◆ What is needed:
Repeat, exactly as written, every line from the one holding "Continue the Blender" through the one holding "return V, F". Leave out all other lines.

— Start Extracted information —

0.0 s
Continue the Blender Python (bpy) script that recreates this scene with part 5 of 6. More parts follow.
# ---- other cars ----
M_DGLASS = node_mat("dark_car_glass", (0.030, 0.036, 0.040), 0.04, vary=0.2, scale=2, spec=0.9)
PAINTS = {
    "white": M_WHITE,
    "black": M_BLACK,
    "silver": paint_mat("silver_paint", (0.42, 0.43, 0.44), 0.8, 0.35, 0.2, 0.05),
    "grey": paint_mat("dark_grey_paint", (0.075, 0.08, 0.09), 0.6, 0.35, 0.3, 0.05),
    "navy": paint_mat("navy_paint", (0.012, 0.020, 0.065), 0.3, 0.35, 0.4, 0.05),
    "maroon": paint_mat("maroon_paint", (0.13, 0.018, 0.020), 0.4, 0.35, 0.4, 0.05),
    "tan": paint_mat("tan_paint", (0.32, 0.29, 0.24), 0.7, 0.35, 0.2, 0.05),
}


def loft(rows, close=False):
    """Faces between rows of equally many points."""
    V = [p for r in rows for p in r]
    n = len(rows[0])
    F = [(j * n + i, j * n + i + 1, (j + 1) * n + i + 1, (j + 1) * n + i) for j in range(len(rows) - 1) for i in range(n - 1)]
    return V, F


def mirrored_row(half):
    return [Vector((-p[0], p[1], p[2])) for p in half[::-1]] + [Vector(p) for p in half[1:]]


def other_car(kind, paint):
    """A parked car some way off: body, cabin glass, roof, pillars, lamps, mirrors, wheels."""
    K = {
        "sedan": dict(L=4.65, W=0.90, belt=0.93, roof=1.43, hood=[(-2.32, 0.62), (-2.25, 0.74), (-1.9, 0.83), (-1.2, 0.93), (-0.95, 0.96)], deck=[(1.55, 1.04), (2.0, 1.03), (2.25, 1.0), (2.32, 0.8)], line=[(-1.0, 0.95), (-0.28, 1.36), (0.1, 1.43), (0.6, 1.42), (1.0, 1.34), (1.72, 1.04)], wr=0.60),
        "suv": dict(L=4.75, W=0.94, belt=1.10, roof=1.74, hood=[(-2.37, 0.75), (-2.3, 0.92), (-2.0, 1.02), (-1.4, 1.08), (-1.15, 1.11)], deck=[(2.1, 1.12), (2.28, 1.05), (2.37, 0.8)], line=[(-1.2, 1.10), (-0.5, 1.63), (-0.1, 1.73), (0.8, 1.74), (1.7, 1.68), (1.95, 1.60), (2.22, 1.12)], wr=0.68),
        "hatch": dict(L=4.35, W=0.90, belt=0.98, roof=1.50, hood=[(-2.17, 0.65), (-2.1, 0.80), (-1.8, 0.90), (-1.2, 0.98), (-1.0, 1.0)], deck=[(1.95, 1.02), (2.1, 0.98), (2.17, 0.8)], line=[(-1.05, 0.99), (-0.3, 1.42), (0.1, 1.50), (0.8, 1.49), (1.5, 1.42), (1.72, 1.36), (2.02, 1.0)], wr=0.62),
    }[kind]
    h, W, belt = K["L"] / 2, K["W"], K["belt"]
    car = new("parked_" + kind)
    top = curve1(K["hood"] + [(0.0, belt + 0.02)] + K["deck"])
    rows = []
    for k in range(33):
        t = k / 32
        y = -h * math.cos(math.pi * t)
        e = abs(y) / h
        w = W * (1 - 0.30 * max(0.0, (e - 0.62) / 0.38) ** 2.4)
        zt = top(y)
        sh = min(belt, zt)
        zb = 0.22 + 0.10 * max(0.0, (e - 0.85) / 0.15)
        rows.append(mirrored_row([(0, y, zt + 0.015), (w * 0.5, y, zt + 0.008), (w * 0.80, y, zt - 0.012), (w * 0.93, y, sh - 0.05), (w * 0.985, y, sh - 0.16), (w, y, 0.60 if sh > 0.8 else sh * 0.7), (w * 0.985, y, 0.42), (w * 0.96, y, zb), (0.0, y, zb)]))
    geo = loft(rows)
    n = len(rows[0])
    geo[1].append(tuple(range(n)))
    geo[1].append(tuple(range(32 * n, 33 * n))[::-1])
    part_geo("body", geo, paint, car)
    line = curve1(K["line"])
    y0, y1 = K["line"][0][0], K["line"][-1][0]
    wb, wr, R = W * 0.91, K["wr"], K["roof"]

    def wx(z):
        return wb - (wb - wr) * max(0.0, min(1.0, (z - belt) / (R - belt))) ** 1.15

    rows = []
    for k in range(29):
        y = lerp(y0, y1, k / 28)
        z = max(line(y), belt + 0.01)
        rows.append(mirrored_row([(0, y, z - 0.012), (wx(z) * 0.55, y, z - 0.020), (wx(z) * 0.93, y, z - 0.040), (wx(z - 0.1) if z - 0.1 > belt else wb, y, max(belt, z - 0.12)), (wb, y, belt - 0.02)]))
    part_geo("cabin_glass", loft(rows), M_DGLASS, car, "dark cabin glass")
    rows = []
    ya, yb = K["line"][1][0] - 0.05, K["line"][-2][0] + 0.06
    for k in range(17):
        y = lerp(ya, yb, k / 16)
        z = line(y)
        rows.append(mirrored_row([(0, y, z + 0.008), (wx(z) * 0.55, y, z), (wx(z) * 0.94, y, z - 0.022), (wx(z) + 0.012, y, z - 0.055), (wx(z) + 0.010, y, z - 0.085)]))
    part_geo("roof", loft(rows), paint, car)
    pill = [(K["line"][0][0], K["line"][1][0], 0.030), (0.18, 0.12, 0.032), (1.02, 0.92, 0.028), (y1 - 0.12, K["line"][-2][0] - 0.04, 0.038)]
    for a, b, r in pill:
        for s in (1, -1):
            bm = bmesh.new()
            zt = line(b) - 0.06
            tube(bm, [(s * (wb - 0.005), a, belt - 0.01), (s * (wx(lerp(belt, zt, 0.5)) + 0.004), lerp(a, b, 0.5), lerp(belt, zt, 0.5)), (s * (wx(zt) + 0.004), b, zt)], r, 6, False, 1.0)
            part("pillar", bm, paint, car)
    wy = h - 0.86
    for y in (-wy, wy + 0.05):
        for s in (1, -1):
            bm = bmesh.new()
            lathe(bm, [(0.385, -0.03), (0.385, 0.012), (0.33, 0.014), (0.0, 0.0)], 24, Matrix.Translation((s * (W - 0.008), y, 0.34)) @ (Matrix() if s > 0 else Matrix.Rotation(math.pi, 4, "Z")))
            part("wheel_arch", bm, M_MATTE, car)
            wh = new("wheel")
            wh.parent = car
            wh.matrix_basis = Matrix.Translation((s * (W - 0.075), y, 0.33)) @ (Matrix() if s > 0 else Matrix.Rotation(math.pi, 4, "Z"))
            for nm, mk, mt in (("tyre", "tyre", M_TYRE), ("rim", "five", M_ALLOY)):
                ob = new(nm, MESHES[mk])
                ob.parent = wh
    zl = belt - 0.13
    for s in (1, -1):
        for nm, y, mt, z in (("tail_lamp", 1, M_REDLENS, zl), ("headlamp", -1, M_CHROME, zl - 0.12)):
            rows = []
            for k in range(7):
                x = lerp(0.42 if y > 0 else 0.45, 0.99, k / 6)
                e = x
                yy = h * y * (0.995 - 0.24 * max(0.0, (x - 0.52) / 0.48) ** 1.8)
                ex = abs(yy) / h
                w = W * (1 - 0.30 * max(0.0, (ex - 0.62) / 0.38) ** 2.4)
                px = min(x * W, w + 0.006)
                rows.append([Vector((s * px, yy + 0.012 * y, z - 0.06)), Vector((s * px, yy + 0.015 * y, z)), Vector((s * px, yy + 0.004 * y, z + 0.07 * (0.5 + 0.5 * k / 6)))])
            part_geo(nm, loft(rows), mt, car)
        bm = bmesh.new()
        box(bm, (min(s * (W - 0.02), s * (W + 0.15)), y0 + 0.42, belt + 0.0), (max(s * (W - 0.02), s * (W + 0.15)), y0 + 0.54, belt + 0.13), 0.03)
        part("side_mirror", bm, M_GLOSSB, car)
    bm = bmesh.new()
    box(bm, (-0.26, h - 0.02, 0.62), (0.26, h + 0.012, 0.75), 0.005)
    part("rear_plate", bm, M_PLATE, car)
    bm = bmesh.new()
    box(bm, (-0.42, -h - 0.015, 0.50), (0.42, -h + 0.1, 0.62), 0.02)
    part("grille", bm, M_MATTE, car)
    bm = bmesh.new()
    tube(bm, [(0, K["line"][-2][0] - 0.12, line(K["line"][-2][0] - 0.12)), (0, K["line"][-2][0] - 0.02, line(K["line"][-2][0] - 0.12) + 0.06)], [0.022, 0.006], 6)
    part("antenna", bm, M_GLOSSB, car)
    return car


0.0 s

— End Extracted information —

◆ Response below:
Continue the Blender Python (bpy) script that recreates this scene with part 5 of 6. More parts follow.
# ---- other cars ----
M_DGLASS = node_mat("dark_car_glass", (0.030, 0.036, 0.040), 0.04, vary=0.2, scale=2, spec=0.9)
PAINTS = {
    "white": M_WHITE,
    "black": M_BLACK,
    "silver": paint_mat("silver_paint", (0.42, 0.43, 0.44), 0.8, 0.35, 0.2, 0.05),
    "grey": paint_mat("dark_grey_paint", (0.075, 0.08, 0.09), 0.6, 0.35, 0.3, 0.05),
    "navy": paint_mat("navy_paint", (0.012, 0.020, 0.065), 0.3, 0.35, 0.4, 0.05),
    "maroon": paint_mat("maroon_paint", (0.13, 0.018, 0.020), 0.4, 0.35, 0.4, 0.05),
    "tan": paint_mat("tan_paint", (0.32, 0.29, 0.24), 0.7, 0.35, 0.2, 0.05),
}


def loft(rows, close=False):
    """Faces between rows of equally many points."""
    V = [p for r in rows for p in r]
    n = len(rows[0])
    F = [(j * n + i, j * n + i + 1, (j + 1) * n + i + 1, (j + 1) * n + i) for j in range(len(rows) - 1) for i in range(n - 1)]
    return V, F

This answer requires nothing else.